Tuesday, November 28, 2017

Grad School Blues

When I made the (rather last-minute) decision in the spring of my junior year of college to apply for an MA in English at the same college I attended for my BA, it felt right. I was excited to get to prove (to myself? to my well-loved professors?) that I wasn't just like every other English major, that this was my thing, my calling in life -- to stay in college forever and keep analyzing literature and writing papers. This was what I was meant to do. No, I wasn't going to be a teacher, like everyone assumed when I said I was an English major; I was meant for bigger things than just that. I was getting my MA, maybe even my PhD, eventually, and I would be a professor. I would go on to be one of the people I spent my college career admiring.

Well, not exactly. Now that I'm actually in grad school I realize how wrong I was about so much. (First and foremost, the idea that teaching was somehow a "smaller" or "lesser" objective for me than being a professor. My mom's a teacher, I come from an extended family of teachers, and I would never presume to be better than a job like that. But for some reason, I had the idea that it wasn't for me. Maybe now it is. Who knows?)

Mostly I was wrong about myself. And that's a really hard thing to try and reconcile -- the student I thought I was with the student I actually am. I was really good at what I was doing in undergrad, but I just feel unfulfilled in grad school. Maybe it's because I'm at a strange in-between, since I'm completing my MA at the same school I attended for undergrad. I'm not doing anything new, but the classes are so different. I'm not meeting any new people, but so many of my old friends have graduated and moved away.

I'm also in a strange place because it's just an MA program, not a PhD or anything. Sometimes it feels like I'm stuck between wanting to go for my PhD, wanting to be surrounded by people who live and breathe literature, and then feeling like an infant student next to fully employed teachers who are getting their MA to enhance the careers they already have. I don't even know what kind of career I want, let alone what's available to me as an option. I feel constantly torn between not feeling good enough and taking myself too seriously. Where's the balance?

Working a GA position also leaves me feeling like there's no time for fun, like I'm spending all my time doing homework, when I know that's not true, because I'm usually so stressed or depressed that I'm lying in bed binge-watching Brooklyn 99 and getting behind on my work, which makes me more stressed.

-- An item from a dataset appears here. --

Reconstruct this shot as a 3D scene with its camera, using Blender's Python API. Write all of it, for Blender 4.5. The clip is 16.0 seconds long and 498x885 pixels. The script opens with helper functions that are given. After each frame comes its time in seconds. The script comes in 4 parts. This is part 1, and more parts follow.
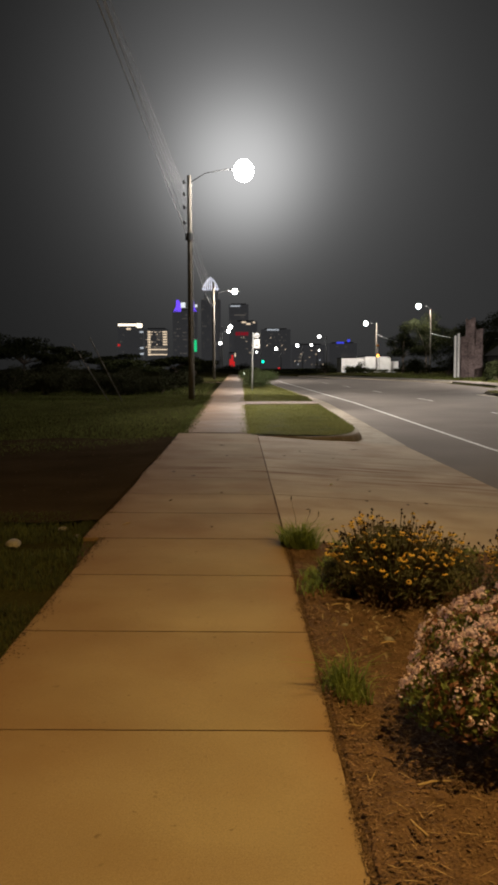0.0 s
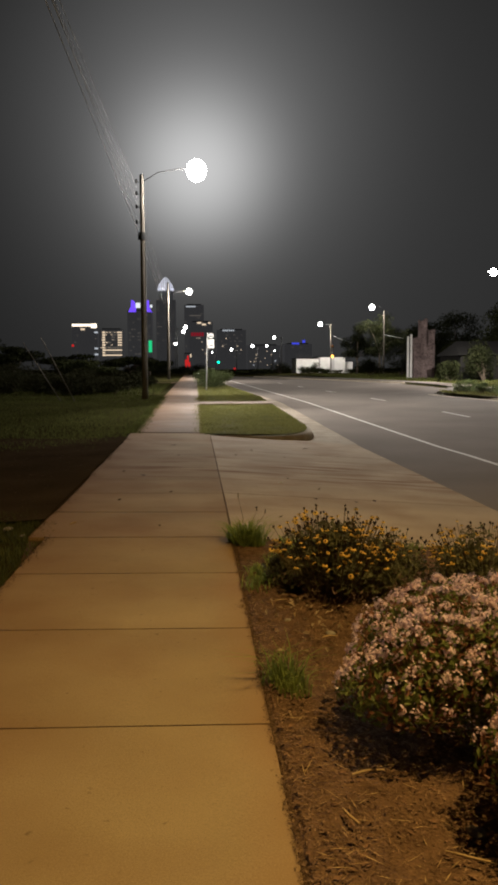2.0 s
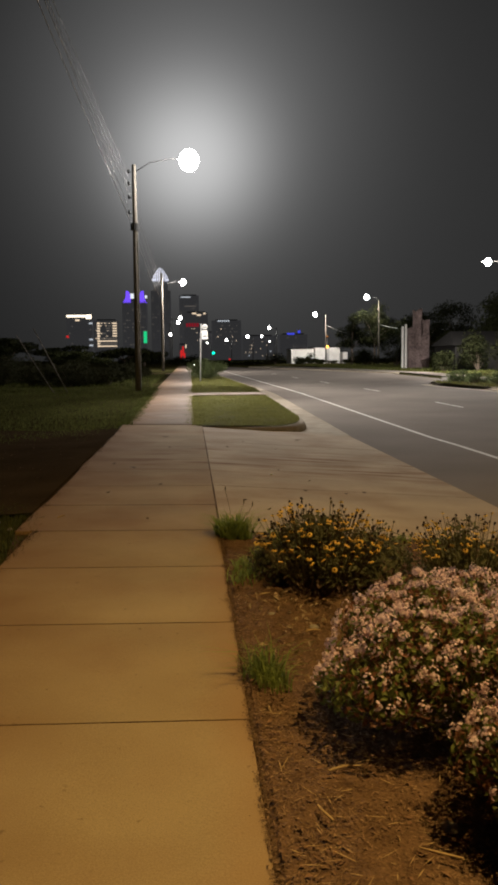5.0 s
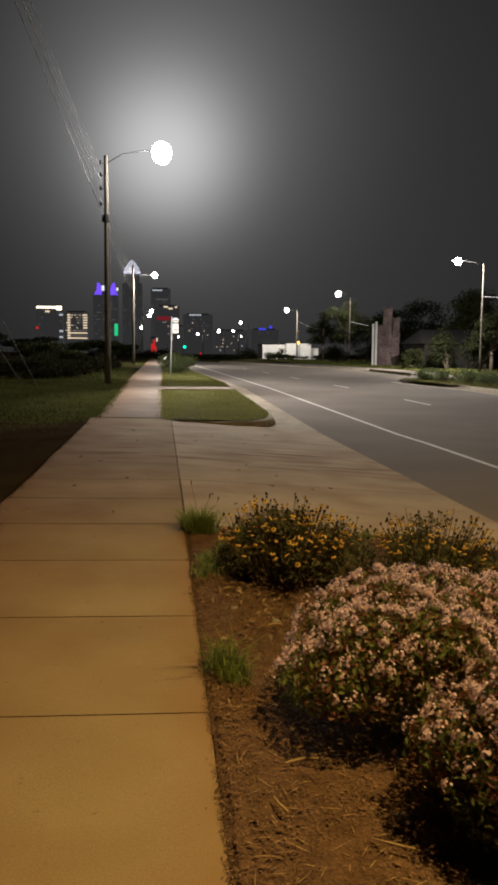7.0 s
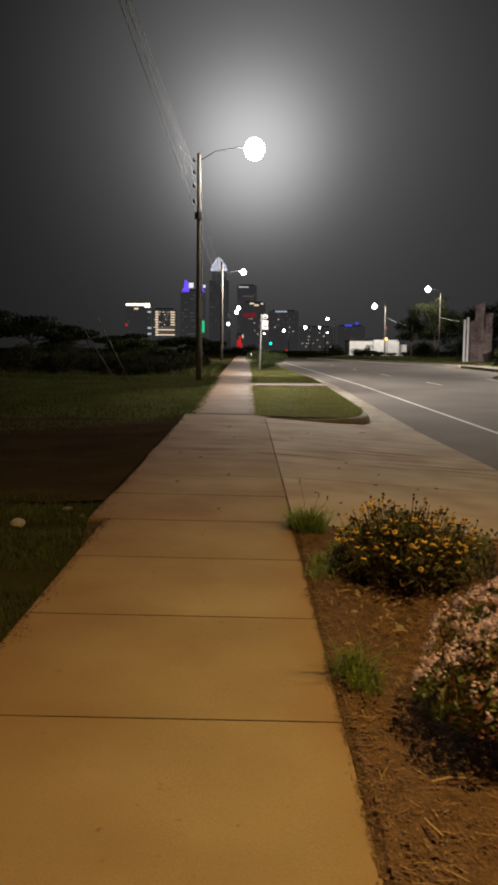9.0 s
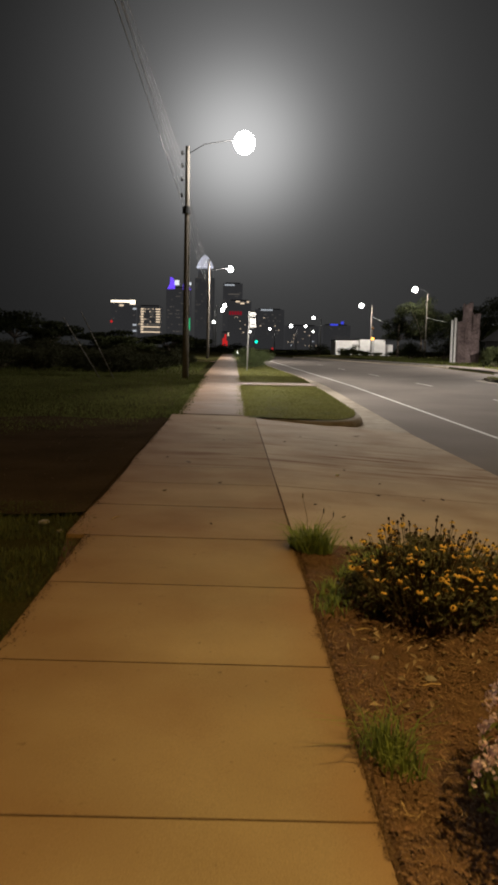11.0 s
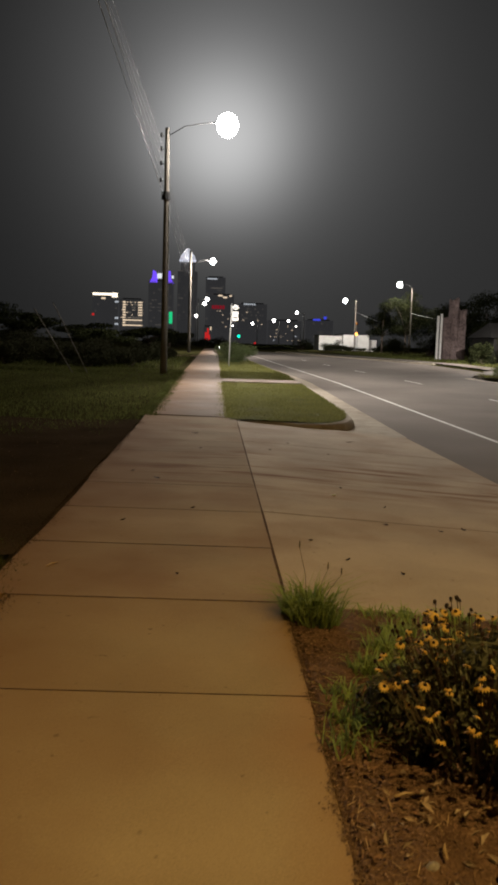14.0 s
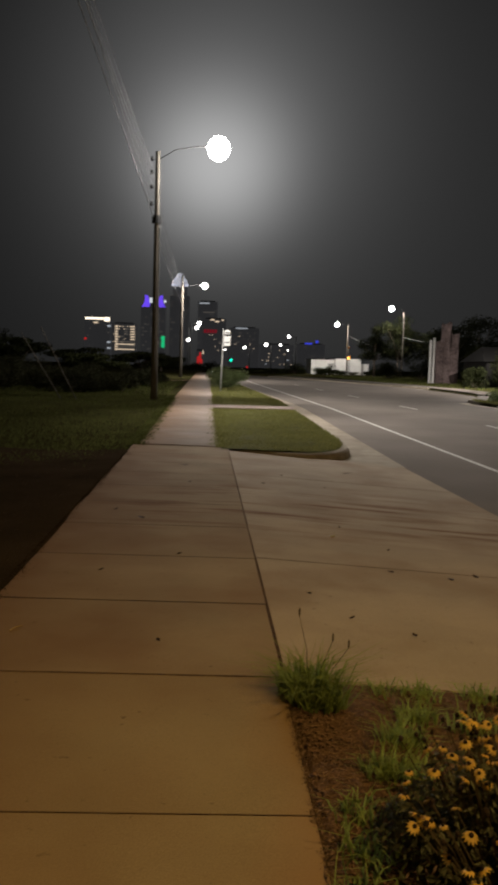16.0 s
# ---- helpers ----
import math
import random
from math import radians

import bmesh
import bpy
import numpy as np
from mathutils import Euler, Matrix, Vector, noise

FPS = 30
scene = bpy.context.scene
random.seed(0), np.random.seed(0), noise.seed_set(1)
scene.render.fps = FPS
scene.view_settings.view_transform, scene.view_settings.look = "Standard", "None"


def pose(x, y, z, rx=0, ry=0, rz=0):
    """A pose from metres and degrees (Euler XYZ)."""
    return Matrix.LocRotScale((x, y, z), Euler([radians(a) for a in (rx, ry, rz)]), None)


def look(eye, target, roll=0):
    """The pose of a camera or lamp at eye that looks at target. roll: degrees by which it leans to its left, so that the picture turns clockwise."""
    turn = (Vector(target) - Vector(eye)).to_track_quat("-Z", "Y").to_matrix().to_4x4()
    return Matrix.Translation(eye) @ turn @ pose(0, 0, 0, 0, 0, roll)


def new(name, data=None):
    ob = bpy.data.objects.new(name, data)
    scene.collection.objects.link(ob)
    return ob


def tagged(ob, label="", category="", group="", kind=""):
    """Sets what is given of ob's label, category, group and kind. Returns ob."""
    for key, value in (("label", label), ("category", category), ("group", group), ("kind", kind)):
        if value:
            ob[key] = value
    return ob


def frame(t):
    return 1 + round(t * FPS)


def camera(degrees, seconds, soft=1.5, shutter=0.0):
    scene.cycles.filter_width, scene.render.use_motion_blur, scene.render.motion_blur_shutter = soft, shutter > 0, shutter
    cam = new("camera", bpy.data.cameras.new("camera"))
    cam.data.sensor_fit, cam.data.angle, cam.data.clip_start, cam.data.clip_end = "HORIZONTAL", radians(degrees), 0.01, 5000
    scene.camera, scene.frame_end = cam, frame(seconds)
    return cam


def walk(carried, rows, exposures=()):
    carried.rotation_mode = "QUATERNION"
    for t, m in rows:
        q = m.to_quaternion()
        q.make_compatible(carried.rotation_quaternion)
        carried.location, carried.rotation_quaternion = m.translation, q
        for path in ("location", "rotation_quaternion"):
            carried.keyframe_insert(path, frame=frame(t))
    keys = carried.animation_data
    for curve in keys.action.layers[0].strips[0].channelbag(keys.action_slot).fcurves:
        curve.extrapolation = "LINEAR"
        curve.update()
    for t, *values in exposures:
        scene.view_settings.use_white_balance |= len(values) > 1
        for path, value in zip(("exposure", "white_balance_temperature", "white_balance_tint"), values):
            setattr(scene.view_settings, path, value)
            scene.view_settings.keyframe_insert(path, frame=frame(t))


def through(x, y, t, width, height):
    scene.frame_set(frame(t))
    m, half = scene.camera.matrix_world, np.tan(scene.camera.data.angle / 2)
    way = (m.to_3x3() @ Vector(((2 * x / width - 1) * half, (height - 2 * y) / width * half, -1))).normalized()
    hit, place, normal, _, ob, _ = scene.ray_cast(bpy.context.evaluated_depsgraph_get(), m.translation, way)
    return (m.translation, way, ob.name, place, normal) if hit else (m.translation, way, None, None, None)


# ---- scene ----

Luckily we're about 22 days away from winter break, so I know I'll get through these last few stressful weeks of the semester and have nearly a month off to recharge. But I can't help feeling like my insecurities about job hunting led me to pursue a degree I don't really want or need. My program is so short (I'll be done in May) that I know I need to just stick it out, but I've definitely thought about quitting multiple times this year, feeling like grad school just isn't for me.